The question has been asked, “Won’t small groups create cliques that will divide our Church?” Great question.
In Mark 3:13-19, Jesus is followed by a large crowd of people all vying for his attention. The Bible says that He healed many, before eventually pushing away from the crowd. (That’s right, even Jesus got away to rest occasionally).
While heading up the mountain to get away, Jesus does something interesting:
And he went up on the mountain and called to him those whom he desired, and they came to him. And he appointed twelve (whom he also named apostles) so that they might be with him and he might send them out to preach and have authority to cast out demons. He appointed the twelve: Simon (to whom he gave the name Peter); James the son of Zebedee and John the brother of James (to whom he gave the name Boanerges, that is, Sons of Thunder); Andrew, and Philip, and Bartholomew, and Matthew, and Thomas, and James the son of Alphaeus, and Thaddaeus, and Simon the Cananaean, and Judas Iscariot, who betrayed him.
Here is the point in Christ’s ministry where He separated the twelve from the rest of the crowd. He called them out to be His “small group.” They would spend concentrated time together training and preparing for ministry. Put another way, Jesus started His own clique.

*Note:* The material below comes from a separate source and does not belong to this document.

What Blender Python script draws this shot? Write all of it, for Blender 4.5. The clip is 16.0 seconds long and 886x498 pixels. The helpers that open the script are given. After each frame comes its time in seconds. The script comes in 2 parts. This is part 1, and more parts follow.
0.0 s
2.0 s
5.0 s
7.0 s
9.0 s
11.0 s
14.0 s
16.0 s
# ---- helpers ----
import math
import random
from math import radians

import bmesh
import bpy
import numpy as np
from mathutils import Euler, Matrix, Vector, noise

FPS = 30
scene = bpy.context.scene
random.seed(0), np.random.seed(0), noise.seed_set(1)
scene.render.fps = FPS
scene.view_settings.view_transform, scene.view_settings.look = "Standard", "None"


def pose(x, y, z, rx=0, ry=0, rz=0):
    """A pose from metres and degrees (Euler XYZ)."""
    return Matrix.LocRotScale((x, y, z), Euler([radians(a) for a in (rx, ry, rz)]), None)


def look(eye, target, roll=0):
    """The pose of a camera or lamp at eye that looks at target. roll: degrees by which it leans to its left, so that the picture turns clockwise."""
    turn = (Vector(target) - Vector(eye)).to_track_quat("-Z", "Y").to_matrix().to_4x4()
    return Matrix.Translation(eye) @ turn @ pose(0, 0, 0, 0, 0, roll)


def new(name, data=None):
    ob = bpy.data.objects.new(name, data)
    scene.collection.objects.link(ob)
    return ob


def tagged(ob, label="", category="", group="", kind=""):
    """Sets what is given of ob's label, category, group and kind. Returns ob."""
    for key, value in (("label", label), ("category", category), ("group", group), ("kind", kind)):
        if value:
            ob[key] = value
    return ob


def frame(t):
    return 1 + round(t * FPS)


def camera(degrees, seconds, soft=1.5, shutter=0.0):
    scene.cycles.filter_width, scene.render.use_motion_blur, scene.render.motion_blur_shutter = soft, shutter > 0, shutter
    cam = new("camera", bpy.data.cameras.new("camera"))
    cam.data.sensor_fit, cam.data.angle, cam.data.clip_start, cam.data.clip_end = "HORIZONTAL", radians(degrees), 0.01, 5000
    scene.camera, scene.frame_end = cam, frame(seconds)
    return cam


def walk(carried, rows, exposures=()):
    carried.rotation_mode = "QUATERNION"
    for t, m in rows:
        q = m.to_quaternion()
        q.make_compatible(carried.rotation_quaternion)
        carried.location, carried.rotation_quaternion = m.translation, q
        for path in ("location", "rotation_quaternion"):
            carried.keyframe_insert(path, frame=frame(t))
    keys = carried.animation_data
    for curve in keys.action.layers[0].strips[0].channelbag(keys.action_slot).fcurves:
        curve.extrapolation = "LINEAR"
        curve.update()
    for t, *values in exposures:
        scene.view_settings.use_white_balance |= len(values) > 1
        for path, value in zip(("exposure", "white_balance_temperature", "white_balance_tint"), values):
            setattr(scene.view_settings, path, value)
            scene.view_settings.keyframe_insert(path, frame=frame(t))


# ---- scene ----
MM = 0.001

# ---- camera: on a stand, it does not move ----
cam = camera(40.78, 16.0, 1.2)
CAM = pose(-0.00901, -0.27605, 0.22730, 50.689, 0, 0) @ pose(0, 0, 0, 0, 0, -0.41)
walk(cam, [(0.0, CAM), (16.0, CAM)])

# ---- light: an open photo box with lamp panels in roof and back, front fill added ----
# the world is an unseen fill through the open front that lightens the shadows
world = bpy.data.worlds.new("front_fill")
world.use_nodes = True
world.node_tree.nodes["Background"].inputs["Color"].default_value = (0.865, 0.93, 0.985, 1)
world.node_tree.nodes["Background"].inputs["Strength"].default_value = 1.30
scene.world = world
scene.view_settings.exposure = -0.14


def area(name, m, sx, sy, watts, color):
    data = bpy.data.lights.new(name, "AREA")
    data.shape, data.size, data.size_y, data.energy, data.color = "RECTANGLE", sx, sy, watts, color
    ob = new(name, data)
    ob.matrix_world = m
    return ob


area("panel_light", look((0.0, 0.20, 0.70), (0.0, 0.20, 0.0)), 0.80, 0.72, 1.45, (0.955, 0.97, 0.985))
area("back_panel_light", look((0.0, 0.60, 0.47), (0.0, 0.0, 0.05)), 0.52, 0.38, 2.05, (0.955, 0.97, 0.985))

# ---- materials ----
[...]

There, I said it. But before you call me a heretic, let’s define “clique.”
Usually we use the word “clique” with a negative connotation. But a clique is simply a group of people who spend time together.

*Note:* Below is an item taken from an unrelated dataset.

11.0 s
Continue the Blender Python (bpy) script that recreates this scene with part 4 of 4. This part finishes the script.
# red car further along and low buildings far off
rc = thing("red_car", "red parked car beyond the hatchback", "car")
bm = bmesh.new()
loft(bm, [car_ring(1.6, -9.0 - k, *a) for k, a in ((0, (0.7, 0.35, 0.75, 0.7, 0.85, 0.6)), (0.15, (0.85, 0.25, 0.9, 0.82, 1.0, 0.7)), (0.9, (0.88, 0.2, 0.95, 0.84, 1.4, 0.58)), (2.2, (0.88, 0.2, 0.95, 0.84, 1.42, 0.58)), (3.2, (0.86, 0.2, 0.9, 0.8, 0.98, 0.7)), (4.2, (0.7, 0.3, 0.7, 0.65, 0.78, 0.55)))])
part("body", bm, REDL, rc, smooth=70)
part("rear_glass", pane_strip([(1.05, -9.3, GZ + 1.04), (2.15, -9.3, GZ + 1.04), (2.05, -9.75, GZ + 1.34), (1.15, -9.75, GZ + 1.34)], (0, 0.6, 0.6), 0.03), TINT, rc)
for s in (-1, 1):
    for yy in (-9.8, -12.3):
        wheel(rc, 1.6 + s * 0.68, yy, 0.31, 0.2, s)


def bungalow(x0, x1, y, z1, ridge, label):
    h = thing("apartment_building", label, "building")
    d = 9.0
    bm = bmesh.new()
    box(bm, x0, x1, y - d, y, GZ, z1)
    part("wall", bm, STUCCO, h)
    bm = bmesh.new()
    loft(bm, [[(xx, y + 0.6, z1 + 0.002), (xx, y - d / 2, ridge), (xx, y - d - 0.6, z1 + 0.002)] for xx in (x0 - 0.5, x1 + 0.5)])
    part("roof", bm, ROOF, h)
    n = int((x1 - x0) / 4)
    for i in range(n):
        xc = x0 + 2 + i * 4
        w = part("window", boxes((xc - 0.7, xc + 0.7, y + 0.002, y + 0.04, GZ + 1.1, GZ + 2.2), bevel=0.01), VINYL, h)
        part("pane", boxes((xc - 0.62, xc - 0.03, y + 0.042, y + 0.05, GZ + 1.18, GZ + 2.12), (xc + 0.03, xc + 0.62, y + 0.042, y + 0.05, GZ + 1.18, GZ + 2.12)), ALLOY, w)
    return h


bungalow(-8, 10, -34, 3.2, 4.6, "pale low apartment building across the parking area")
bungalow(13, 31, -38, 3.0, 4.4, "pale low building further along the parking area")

Cliques, like most other things, can be good or bad. Cliques that are inward focused and never reach out to others are bad –especially when they consider themselves superior to others. Those kind of cliques deny the biblical concepts of unity in Christ.
But cliques which use their special fellowship as a launching pad for ministering to others (the way Jesus did with the twelve) are a great tool for the kingdom.

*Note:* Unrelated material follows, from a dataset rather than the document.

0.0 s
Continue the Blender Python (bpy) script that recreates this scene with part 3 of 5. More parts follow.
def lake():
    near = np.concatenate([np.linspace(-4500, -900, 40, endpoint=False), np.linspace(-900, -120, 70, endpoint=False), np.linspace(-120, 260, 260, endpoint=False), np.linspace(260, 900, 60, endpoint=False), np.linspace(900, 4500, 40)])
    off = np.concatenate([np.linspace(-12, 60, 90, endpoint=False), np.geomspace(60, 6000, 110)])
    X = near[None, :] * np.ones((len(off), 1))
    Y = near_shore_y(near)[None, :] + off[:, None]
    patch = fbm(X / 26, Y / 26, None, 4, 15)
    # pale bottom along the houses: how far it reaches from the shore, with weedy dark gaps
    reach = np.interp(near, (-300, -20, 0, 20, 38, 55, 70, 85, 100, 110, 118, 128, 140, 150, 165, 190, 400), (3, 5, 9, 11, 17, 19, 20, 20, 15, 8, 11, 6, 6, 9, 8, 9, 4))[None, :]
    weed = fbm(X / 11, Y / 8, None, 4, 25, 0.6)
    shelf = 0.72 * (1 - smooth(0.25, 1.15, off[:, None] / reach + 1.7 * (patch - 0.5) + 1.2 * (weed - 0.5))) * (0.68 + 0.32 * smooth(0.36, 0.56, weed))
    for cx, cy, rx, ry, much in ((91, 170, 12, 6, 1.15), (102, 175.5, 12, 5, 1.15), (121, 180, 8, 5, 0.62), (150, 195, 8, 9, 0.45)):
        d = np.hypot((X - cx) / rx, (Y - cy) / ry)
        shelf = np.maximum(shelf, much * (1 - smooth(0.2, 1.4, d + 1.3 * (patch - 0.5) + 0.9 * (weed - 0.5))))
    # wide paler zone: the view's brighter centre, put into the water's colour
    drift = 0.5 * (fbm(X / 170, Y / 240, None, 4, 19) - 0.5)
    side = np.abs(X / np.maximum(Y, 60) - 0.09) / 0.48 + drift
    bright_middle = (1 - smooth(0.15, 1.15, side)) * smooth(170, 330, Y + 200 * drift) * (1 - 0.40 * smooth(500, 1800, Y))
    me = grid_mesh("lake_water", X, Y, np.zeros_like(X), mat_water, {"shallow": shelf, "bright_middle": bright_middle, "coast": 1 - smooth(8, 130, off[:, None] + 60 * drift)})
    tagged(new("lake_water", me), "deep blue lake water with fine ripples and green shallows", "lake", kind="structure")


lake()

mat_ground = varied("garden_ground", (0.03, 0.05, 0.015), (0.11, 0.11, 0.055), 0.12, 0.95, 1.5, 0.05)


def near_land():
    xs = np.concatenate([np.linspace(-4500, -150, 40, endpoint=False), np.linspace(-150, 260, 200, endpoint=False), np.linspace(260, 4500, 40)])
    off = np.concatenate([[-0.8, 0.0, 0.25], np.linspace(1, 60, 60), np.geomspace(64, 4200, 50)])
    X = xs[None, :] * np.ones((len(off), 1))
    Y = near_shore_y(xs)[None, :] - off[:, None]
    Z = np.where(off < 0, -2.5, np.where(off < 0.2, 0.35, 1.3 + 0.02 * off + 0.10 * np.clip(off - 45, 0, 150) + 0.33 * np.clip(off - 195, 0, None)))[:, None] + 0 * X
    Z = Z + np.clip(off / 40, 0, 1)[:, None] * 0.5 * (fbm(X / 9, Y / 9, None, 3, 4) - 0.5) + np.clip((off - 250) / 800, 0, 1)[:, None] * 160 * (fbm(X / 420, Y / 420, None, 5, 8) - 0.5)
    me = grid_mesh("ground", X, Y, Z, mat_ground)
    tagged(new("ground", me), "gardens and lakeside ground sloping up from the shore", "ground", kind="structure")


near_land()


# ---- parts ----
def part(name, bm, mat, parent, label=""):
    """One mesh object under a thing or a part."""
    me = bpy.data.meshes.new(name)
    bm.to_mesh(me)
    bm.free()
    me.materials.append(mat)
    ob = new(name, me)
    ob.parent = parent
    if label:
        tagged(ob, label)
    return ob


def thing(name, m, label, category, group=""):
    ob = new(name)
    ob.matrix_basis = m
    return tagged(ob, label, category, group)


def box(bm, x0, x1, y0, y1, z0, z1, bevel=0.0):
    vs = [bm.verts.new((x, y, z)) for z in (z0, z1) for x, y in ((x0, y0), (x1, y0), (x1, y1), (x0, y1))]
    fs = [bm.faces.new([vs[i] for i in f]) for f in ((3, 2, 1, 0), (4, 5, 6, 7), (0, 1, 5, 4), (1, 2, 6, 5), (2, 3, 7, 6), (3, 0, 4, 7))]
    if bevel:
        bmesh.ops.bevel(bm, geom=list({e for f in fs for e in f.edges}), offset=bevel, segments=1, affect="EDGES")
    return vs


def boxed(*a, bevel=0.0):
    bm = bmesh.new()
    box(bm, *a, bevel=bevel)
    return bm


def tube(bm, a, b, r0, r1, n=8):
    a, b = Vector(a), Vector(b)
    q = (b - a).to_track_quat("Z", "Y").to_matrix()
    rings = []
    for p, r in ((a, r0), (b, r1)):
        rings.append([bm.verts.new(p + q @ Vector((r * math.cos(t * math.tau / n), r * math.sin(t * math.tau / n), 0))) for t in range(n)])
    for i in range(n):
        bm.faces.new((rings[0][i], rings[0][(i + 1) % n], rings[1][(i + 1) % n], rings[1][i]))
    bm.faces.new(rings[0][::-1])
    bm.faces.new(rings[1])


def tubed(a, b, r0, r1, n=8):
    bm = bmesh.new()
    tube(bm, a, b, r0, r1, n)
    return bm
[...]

Imagine if Jesus had tried to give personal ministry training to each one of the hundreds who were following Him at this point. It would have been as chaotic as an elementary school trying to teach 100 students together at the same time instead of breaking them into classes.
Thank goodness Jesus doesn’t expect a handful of staff members to disciple hundreds at the same time. Instead, He gave us a clear pattern to follow as we fulfill the Great Commission: Reach a few in order to reach the world.
That’s the advantage of small groups. Just like Jesus, we are pulling people out of the crowd to practice ministering together and multiplying disciples around the world, then sending them out to start new “kingdom cliques” to do the same!